Secondo questo schema, spiega ancora Mieli, gli italiani voterebbero sì, tra un anno o due, per le politiche, ma l'effetto sarebbe «per così dire, fortemente mitigato». Tradotto in parole povere, i partiti di ciò che decideranno gli elettori nell'urna se ne dovrebbero fare un baffo e di fatto le consultazioni si risolverebbero solo nel ridefinire le quote ministeriali dei partiti di maggioranza, cioè qualche poltrona in più al Pd, qualcuna in meno ai 5 stelle se, com'è probabile, dimezzeranno i voti, qualche incarico di prestigio in più a Forza Italia se accetterà, come possibile, di essere della partita.
Certo, il ragionamento deve fare i conti con tre piccoli ostacoli che lo stesso Mieli riconosce. Il primo è costituito dal fatto che il fronte della sinistra anti-sovranista (Lega e Fdi secondo l'ex direttore sono comunque da considerarsi fuori gioco) è dominato dal Partito democratico e questi dispone di leader - come Enrico Letta e «un personale governativo del tutto rispettabile» - che potrebbero ambire a spodestare Draghi. Il secondo è il sistema elettorale, che non favorisce l'operazione, e dunque dovrebbe essere modificato per consentire l'esito elettorale desiderato. «C'è infine un ultimo, trascurabile, problema». E cioè che i governi li decidono il capo dello Stato e il Parlamento, ma «l'idea di non voler più coinvolgere, neanche marginalmente, il corpo elettorale nella scelta di chi ci dovrà guidare […], potrebbe rivelarsi poco adatta a combattere l'astensionismo».
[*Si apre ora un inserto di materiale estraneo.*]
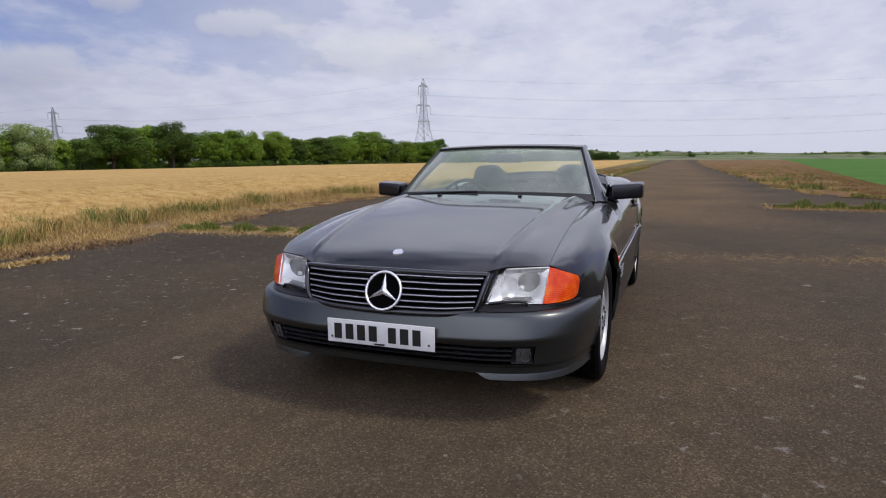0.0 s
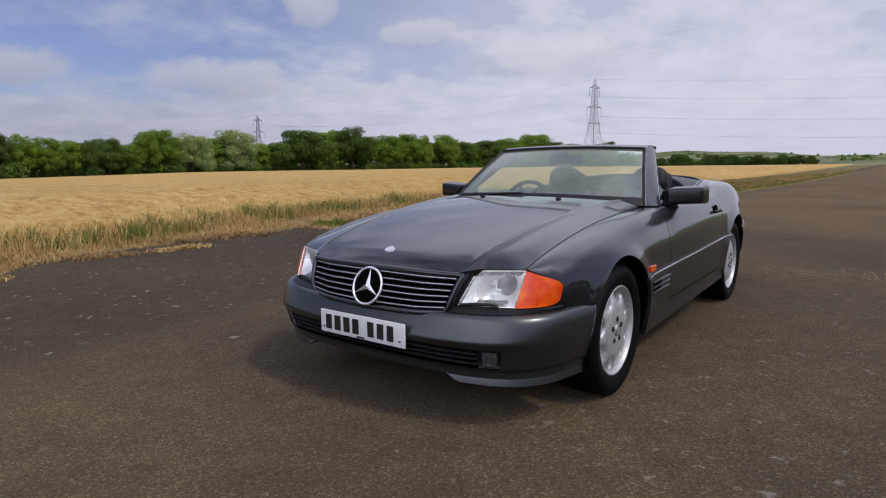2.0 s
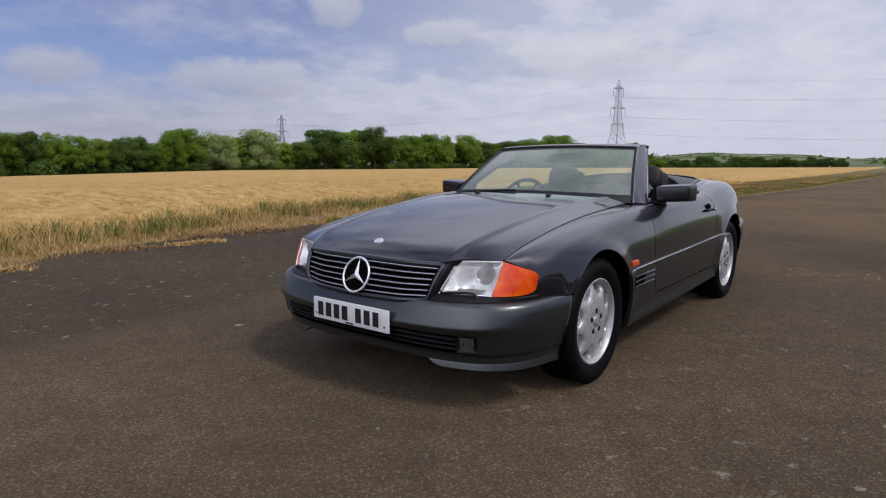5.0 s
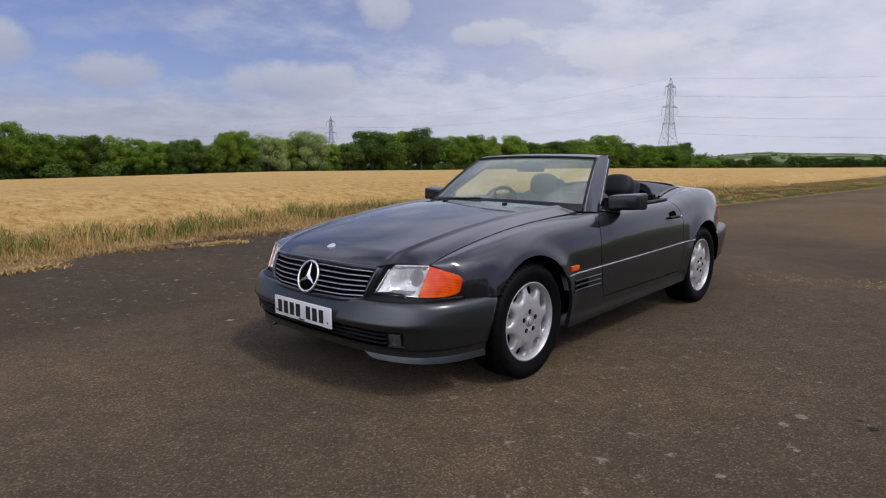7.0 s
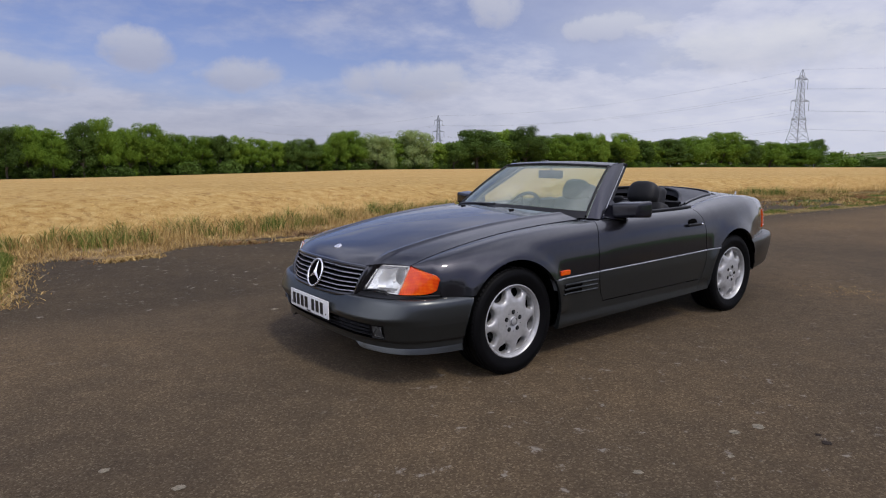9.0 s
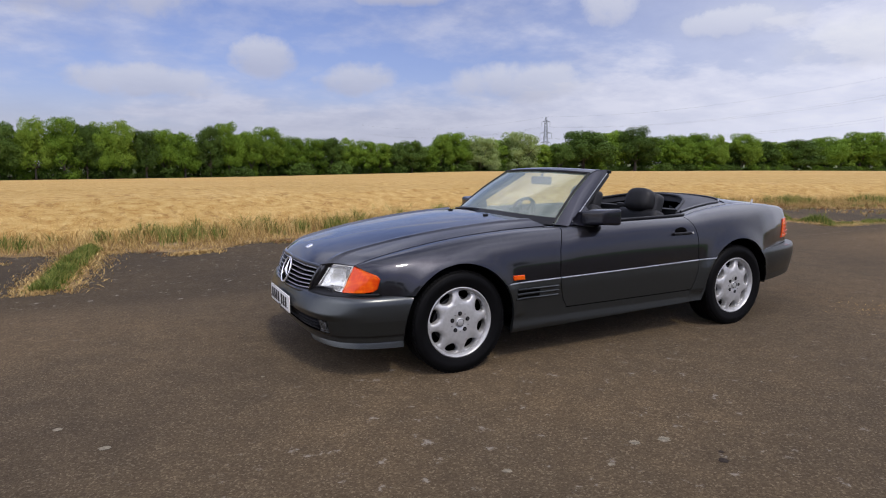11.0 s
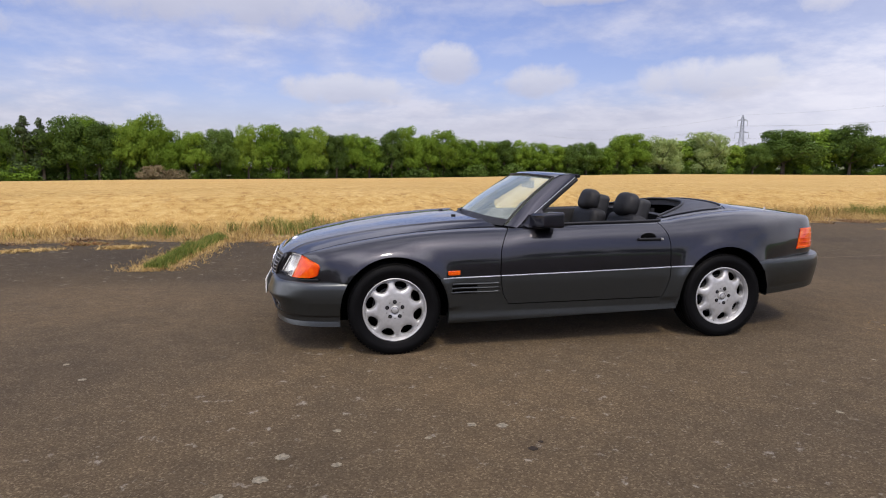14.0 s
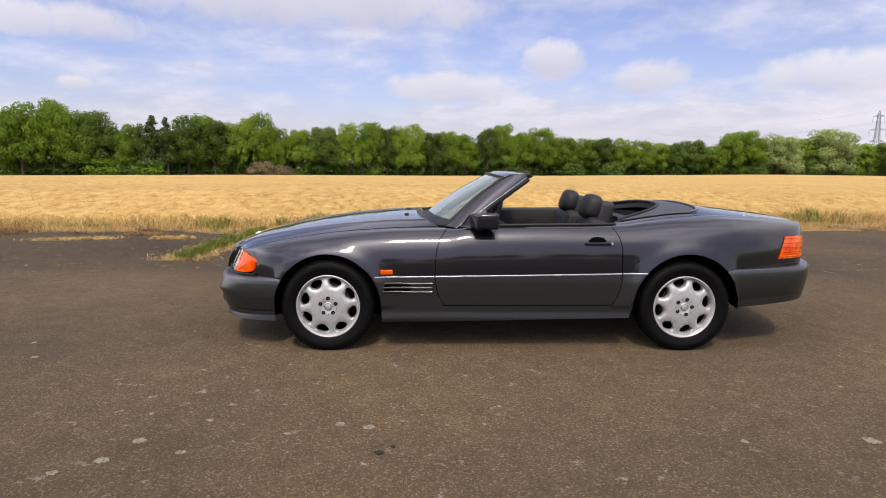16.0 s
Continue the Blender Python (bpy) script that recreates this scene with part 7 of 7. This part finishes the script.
    for s in (-1, 1):
        rim = [screen_pt(s * 0.985, v) + Vector((-0.005, 0, 0.003)) for v in np.linspace(0.01, 0.98, 16)]
        part("screen_seal_side", tube_bm(rim, 0.0085, 6), BLACK_TRIM, car, "black seal at the windscreen side", 60)
    # rear-view mirror
    bm = box_bm((0.03, 0.25, 0.065), (1.235, 0.02, 1.150), 0.014, 3)
    mir = part("rear_view_mirror", bm, CABIN_GREY, car, "dark rear-view mirror", 40)
    part("mirror_stem", tube_bm([(1.235, 0.02, 1.17), (1.26, 0.02, 1.235)], 0.009, 6), CABIN_GREY, mir)
    rows = [[screen_pt(u, v) + Vector((-0.004, 0, 0.006)) for v in (-0.03, 0.03, 0.085)] for u in np.linspace(-0.98, 0.98, 25)]
    surf("screen_seal", rows, BLACK_TRIM, car, None, "black seal at the windscreen base")


def build_mirror(s):
    """Door mirror: rounded housing, glass, foot and sail."""
    bm = box_bm((0.150, 0.215, 0.116), (0, 0, 0), 0.024, 4)
    for v in bm.verts:
        t = (v.co.x + 0.0775) / 0.155
        v.co.z *= 0.82 + 0.18 * t
        v.co.y *= 0.95 + 0.05 * t
        v.co.z += 0.006 * (v.co.y * s / 0.1)
        v.co.x += 0.018 * (v.co.y * s / 0.1)
    m = Matrix.Translation((1.080, s * 0.872, 0.924))
    bmesh.ops.transform(bm, matrix=m, verts=bm.verts)
    mir = part("door_mirror", bm, MIRROR_BLACK, car, "black door mirror", 50)
    bm = box_bm((0.006, 0.165, 0.085), (1.160, s * 0.876, 0.924), 0.002)
    part("mirror_glass", bm, CHROME, mir, "mirror glass")
    rows = []
    for a, b in (((0.985, 0.770, 0.955), (1.125, 0.762, 0.945)), ((0.93, 0.765, 0.885), (1.165, 0.770, 0.890)), ((0.965, 0.800, 0.866), (1.150, 0.800, 0.868)), ((1.088, 0.812, 0.846), (1.122, 0.812, 0.832))):
        a, b = Vector(a), Vector(b)
        rows.append([Vector((p.x, s * p.y, p.z)) for p in (a, a.lerp(b, 0.5) + Vector((0, 0.012, 0)), b, b - Vector((0, 0.02, 0)), a - Vector((0, 0.02, 0)))])
    surf("mirror_foot", rows, MIRROR_BLACK, mir, None, smooth=50)


DECK_C = knots((2.15, 0.955), (2.35, 0.985), (2.54, 1.004), (2.78, 1.000), (2.93, 0.983), (3.26, 0.948), (3.45, 0.925), (3.58, 0.903))


def deck_z(x, y):
    zt, zc, yt = float(ZT(min(x, 3.52))), float(DECK_C(x)), float(YT(min(x, 3.52)))
    v = min(abs(y) / yt, 1)
    return zt + (zc - zt) * (1 - v ** 2.4)


OPEN = knots((0, 2.545), (0.25, 2.525), (0.42, 2.44), (0.55, 2.28), (0.62, 2.13), (0.66, 2.05))


def build_deck():
    tail = knots((0, 3.580), (0.25, 3.568), (0.45, 3.535), (0.52, 3.51))
    us = np.linspace(-1, 1, 41)

    # roof cover: a U round the back of the cabin
    split = knots((0, 2.78), (0.35, 2.765), (0.55, 2.70), (0.64, 2.60))
    rows = []
    for u in np.linspace(-1, 1, 49):
        row = []
        y_est = abs(u) * 0.665
        a, b = float(OPEN(min(y_est, 0.66))), float(split(min(abs(u) * 0.64, 0.64)))
        for k in range(13):
            x = a + (b - a) * k / 12
            y = u * (float(YT(x)) - 0.060 - 0.02 * (1 - k / 12))
            lift = 0.010 * math.sin(math.pi * min(1, k / 12 * 1.05)) * (1 - u ** 6)
            row.append((x, y, deck_z(x, y) + lift))
        rows.append(row)
    surf("roof_cover", rows, SOFT_COVER, car, (0, 0, -0.05), "dark satin folding-roof cover behind the seats", 50)
    for s in (-1, 1):
        lip = []
        for x in np.linspace(2.10, 2.62, 24):
            y = s * (float(YT(x)) - 0.066)
            lip.append((x, y, deck_z(x, y) + 0.006))
        lip += [(float(split(yy)) - 0.012, s * yy, deck_z(float(split(yy)) - 0.012, yy) + 0.008) for yy in np.linspace(0.50, 0.0, 12)]
        part("cover_lip", tube_bm(lip, 0.0075, 8), PAINT, car, "painted lip round the roof cover", 60)
    edge = []
    for u in np.linspace(-0.97, 0.97, 40):
        x = float(OPEN(min(abs(u) * 0.665, 0.66)))
        y = u * (float(YT(x)) - 0.080)
        edge.append((x - 0.004, y, deck_z(x, y) + 0.004))
    part("cover_seal", tube_bm(edge, 0.012, 8), BLACK_TRIM, car, "black rubber seal round the cabin back", 60)
    rows = []
    for u in us:
        a = float(OPEN(min(abs(u) * 0.665, 0.66))) + 0.02
        rows.append([(x, u * (float(YT(x)) - 0.004), deck_z(x, u * (float(YT(x)) - 0.004)) - 0.007) for x in np.linspace(a, 2.95, 14)])
    surf("deck_frame", rows, PAINT, car, None, "painted frame under the roof cover", 50)
    for s in (-1, 1):
        rows = []
        for x in np.linspace(2.0, 2.64, 26):
            yt = float(YT(x))
            rows.append([(x, s * (yt - d), deck_z(x, yt - d) + h) for d, h in ((0.003, 0.0), (0.02, 0.003), (0.04, 0.004), (0.056, 0.0), (0.06, -0.012))])
        surf("deck_rail", rows, PAINT, car, (0, 0, -0.02), "painted rail beside the roof cover", 50)
    # boot lid
    rows = []
    for u in us:
        row = []
        a, b = float(split(min(abs(u) * 0.62, 0.64))) + 0.006, float(tail(min(abs(u) * 0.52, 0.52)))
        for k in range(21):
            x = a + (b - a) * k / 20
            y = u * (float(YT(min(x, 3.52))) - 0.004)
            row.append((x, y, deck_z(x, y)))
        # turned down tail
        x, y, z = row[-1]
        row += [(x + 0.016, y, z - 0.012), (x + 0.022, y, z - 0.04), (x + 0.012, y, z - 0.14), (x + 0.005, y, 0.62)]
        rows.append(row)
    surf("boot_lid", rows, PAINT, car, (0, 0, -0.02), "dark glossy boot lid", 45)
    bm = bmesh.new()
    bmesh.ops.create_cone(bm, cap_ends=True, segments=10, radius1=0.009, radius2=0.006, depth=0.034, matrix=pose(3.045, -0.575, deck_z(3.045, -0.575) + 0.010, 0, 18, 0))
    part("aerial_tip", bm, BRIGHT_TRIM, car, "chrome aerial tip on the rear wing", 50)


def build_tail_lamp(s):
    rows = []
    for x in np.linspace(0, 1, 12):
        row = []
        for k in range(9):
            z = 0.652 + 0.158 * k / 8
            xa = 3.225 + 0.06 * (k / 8)
            xb = 3.512
            xx = xa + (xb - xa) * x
            y = shoulder_from(min(xx, 3.528), z, 1)[0][0] + 0.007
            row.append((xx, s * y, z))
        rows.append(row)
    lamp = surf("tail_lamp", rows, ORANGE if s < 0 else RED, car, (0, -s * 0.02, 0), "ribbed orange and red tail lamp", 50)
    for k in range(5):
        z = 0.668 + 0.032 * k
        pts = []
        for x in np.linspace(3.240 + 0.011 * k, 3.508, 12):
            y = shoulder_from(min(x, 3.528), z, 1)[0][0] + 0.009
            pts.append((x, s * y, z))
        part("lamp_rib", tube_bm(pts, 0.0032, 6), ORANGE, lamp, smooth=60)
    rows = []
    for yy in np.linspace(0.30, 0.46, 8):
        x = 3.562 - 0.9 * max(0, yy - 0.25) ** 2
        rows.append([(x + 0.012, s * yy, z) for z in np.linspace(0.652, 0.81, 6)])
    surf("tail_lamp_inner", rows, RED, lamp, (-0.02, 0, 0), "red inner tail lamp", 50)


def seat(y, shell):
    root = new("seat")
    root.parent = car
    bm = box_bm((0.50, 0.50, 0.16), (1.58, y, 0.47), 0.06, 4)
    part("seat_cushion", bm, CABIN, root, "black leather seat cushion", 50)
    bm = box_bm((0.15, 0.48, 0.52), (0, 0, 0), 0.065, 5)
    for v in bm.verts:
        if v.co.z > 0.15:
            v.co.y *= 1 - 0.9 * (v.co.z - 0.15)
    bmesh.ops.transform(bm, matrix=pose(1.90, y, 0.665, 0, 16, 0), verts=bm.verts)
    part("backrest", bm, CABIN, root, "black leather backrest", 50)
    bm = bmesh.new()
    bmesh.ops.create_uvsphere(bm, u_segments=28, v_segments=18, radius=1.0)
    for v in bm.verts:
        p = [math.copysign(abs(k) ** 0.68, k) for k in v.co]
        v.co = Vector((p[0] * 0.070, p[1] * 0.132 * (1 - 0.06 * p[2]), p[2] * 0.098))
        v.co.x *= 1 + 0.5 * max(0, 0.03 - v.co.z) / 0.1 * 0.3
    bmesh.ops.transform(bm, matrix=pose(1.950, y, 0.992, 0, 14, 0), verts=bm.verts)
    part("headrest", bm, CABIN, root, "large black padded headrest", 50)
    for dy in (-0.06, 0.06):
        part("headrest_post", tube_bm([(1.93, y + dy, 0.86), (1.945, y + dy, 0.96)], 0.008, 6), STEEL_DARK, root)
    bm = box_bm((0.120, 0.27, 0.205), (0, 0, 0), 0.050, 5)
    bmesh.ops.transform(bm, matrix=pose(2.030, y, 0.940, 0, 14, 0), verts=bm.verts)
    part("seat_shell", bm, CABIN_GREY, root, "dark grey seat belt tower", 50)
    rows = [[(1.80 + 0.02 * k, y - 0.19 - 0.01 * k, 0.90 - 0.035 * k), (1.80 + 0.02 * k, y - 0.15 - 0.01 * k, 0.905 - 0.035 * k)] for k in range(9)]
    return root


def build_cabin():
    # tub
    rows = []
    for x in np.linspace(0.80, 2.50, 14):
        h = 0.80 if x < 2.0 else 0.80 + 0.12 * min(1, (x - 2.0) / 0.3)
        w = min(0.66, float(YT(x)) - 0.075)
        if x > 2.1:
            w = min(w, max(0.05, 0.62 - max(0, x - 2.12) * 1.2))
        rows.append([(x, -w, h), (x, -w, 0.33 if x < 2.15 else 0.75), (x, 0, 0.33 if x < 2.15 else 0.75), (x, w, 0.33 if x < 2.15 else 0.75), (x, w, h)])
    surf("cabin_tub", rows, CABIN, car, None, "black cabin lining")
    rows = [[(2.16, y, z) for z in (0.33, 0.60, 0.80, 0.915)] for y in np.linspace(-0.62, 0.62, 9)]
    surf("rear_bulkhead", rows, CABIN, car, (0.10, 0, 0.0), "black bulkhead behind the seats")
    # dashboard with hood over the dials
    rows = []
    for y in np.linspace(-0.70, 0.70, 33):
        cowl = 0.045 * math.exp(-((y - 0.36) / 0.17) ** 4)
        rows.append([(0.80 + 0.05 * abs(y), y, 0.872), (0.92, y, 0.880 + cowl * 0.5), (1.03, y, 0.882 + cowl), (1.085, y, 0.868 + cowl), (1.10, y, 0.80), (1.07, y, 0.66), (0.98, y, 0.52)])
    surf("dashboard", rows, CABIN_GREY, car, None, "dark grey dashboard", 50)
    # steering wheel on the right
    c = Vector((1.262, 0.36, 0.812))
    m = Matrix.Translation(c) @ Matrix.Rotation(radians(-64), 4, "Y")
    ring = [m @ Vector((0.190 * math.cos(a), 0.190 * math.sin(a), 0)) for a in np.linspace(0, 2 * math.pi, 40, endpoint=False)]
    st = part("steering_wheel", tube_bm(ring, 0.015, 10, True), CABIN, car, "black leather steering wheel", 60)
    bm = box_bm((0.17, 0.15, 0.05), (0, 0, -0.02), 0.03, 4, m)
    part("steering_hub", bm, CABIN, st, smooth=50)
    for a in (0.2, math.pi - 0.2, math.pi / 2 * 3 - 0.5, math.pi / 2 * 3 + 0.5):
        a += math.pi / 2
        part("steering_spoke", tube_bm([m @ Vector((0.06 * math.cos(a), 0.06 * math.sin(a), -0.02)), m @ Vector((0.185 * math.cos(a), 0.185 * math.sin(a), 0))], 0.013, 6), CABIN, st, smooth=60)
    part("steering_column", tube_bm([m @ Vector((0, 0, -0.03)), m @ Vector((0, 0, -0.25))], 0.035, 10), CABIN, st, smooth=60)
    for y in (-0.36, 0.36):
        seat(y, y < 0)
    part("centre_console", box_bm((1.0, 0.20, 0.22), (1.45, 0, 0.46), 0.05, 3), CABIN, car, "black centre console", 50)
    bm = box_bm((0.03, 0.10, 0.03), (2.10, 0.0, 0.93), 0.01, 2)
    part("console_knob", bm, CABIN_GREY, car)


def build_car():
    for s in (-1, 1):
        build_side(s)
        build_lamps(s)
        build_mirror(s)
        build_tail_lamp(s)
    build_hood()
    build_front_bumper()
    build_rear_bumper()
    build_grille()
    build_plate()
    build_underside()
    build_screen()
    build_deck()
    build_cabin()
    place_wheels()


build_car()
Insomma, cari Letta, cari Conte, cari D'Alema e cari Mattarella, state attenti a non chiedere agli italiani da chi desiderano farsi governare, aggirandone con qualche escamotage le intenzioni, perché potreste incontrare problemi, come ne incontraste nel 1994 quando, avendo fatto i conti senza l'oste e pensando di aver spianato la strada verso Palazzo Chigi, vi ritrovaste davanti Silvio Berlusconi. Il messaggio è chiaro: ci vuole prudenza nel fregare gli elettori, perché il rischio è di essere fregati. Già, perché a volte, nel loro piccolo, anche i topolini destinati al laboratorio s'incazzano e a finire in gabbia sono gli scienziati pazzi, meglio noti come apprendisti stregoni.
Ps. Su una cosa sono d'accordo con Mieli, a forza di fare esperimenti i virus scappano di mano e qualche volta si creano mostri, come l'ondata anti-sistema chiamata 5 Stelle.